The mechanism used to move the roof section comes, in part, from the third-generation MX-5 PRHT (2008 to 2013), but it’s been tweaked to be smoother and totally silent. The end result is a Targa-style roof, though Mazda seems allergic to this name.

The 80-20 rule
The folks at Mazda firmly believe that the RF version of the MX-5 will appeal to an entirely different group of consumers than the softtop version. The marketing people we talked to said that RF owners will drive with the top up 80% of the time, while regular MX-5 owners only spend 20% of their driving time with the roof up.

Since buyers who opt for retractable hardtops tend to seek comfort (at least more than those who rock messy hair in their convertibles), Mazda’s engineers gave the rear suspension a little adjustment, especially the bushings. This makes the ride more comfortable and helps mitigate the MX-5’s natural tendency to oversteer. For good measure, you need to put a little more effort into the steering when entering a corner.

These changes are fairly subtle. If you haven’t driven the new MX-5, you probably won’t even notice. If you accelerate suddenly while turning—like, say, if you want to clear a lane after passing under a dark amber light (or a pale red one, for that matter)—the rear doesn’t swerve as much as on the softtop version. Rest assured that the MX-RF is still a real pleasure to drive.

When silence is relative
As expected, the cabin in much quieter than in the softtop MX-5. Even with the roof down, you can converse at 100 km/h, provided you raise your voice a little. When the roof is up, the number of decibels drops dramatically. That said, this ain’t no Buick Lacrosse.

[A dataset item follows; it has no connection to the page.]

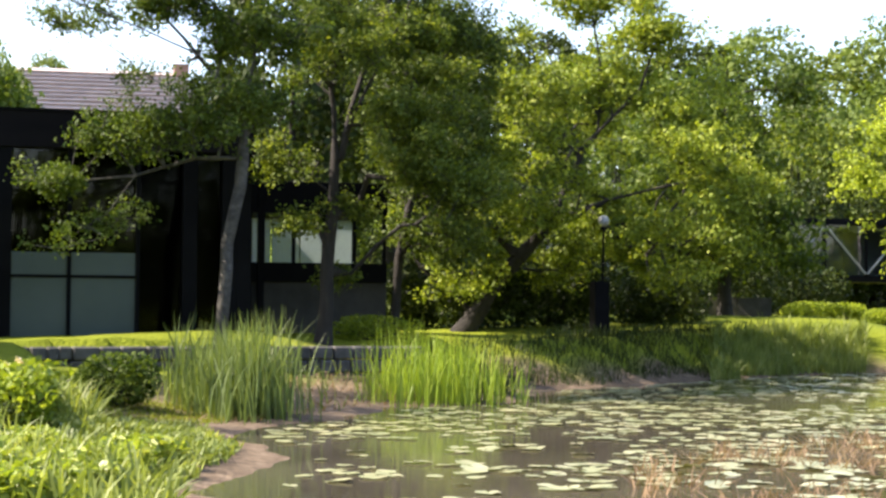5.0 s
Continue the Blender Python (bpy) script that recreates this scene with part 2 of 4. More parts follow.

Additional reinforcements were added under the MX-5 to strengthen the chassis. Combined with the weight of the roof, this makes the vehicle 56 kilograms heavier. And since it uses the same engine as the regular version—namely a 2.0-litre four-cylinder that delivers 155 horsepower and 148 lbs.-ft. of torque—performance is inevitably affected, but not too much. Anyway, the RF was made for the comfort crowd.

Road handling aside, it’s the same old MX-5 (two years old, to be precise) that we’re used to. It comes up seriously short on storage space, forcing the passenger to tuck their feet over on the right side. When the roof is up, you feel like you’re in a submarine. The back portion of the roof blocks your three-quarter vision a little, like when you’re checking your blind spot. The last thing you should know is that only GS and GT versions are available, as the baseline GX comes with a softtop only.

The extra expense is justified
The MX-5 RF GS starts at $38,800, while the GT starts at $42,200. Then you have to add the options, interest, taxes and all that.

But you know what? Rob almost got it right, because the MX-5 RF’s trunk is just three litres smaller than the softtop version (427 litres vs. 430). And now he keeps his phone in his pocket during meetings!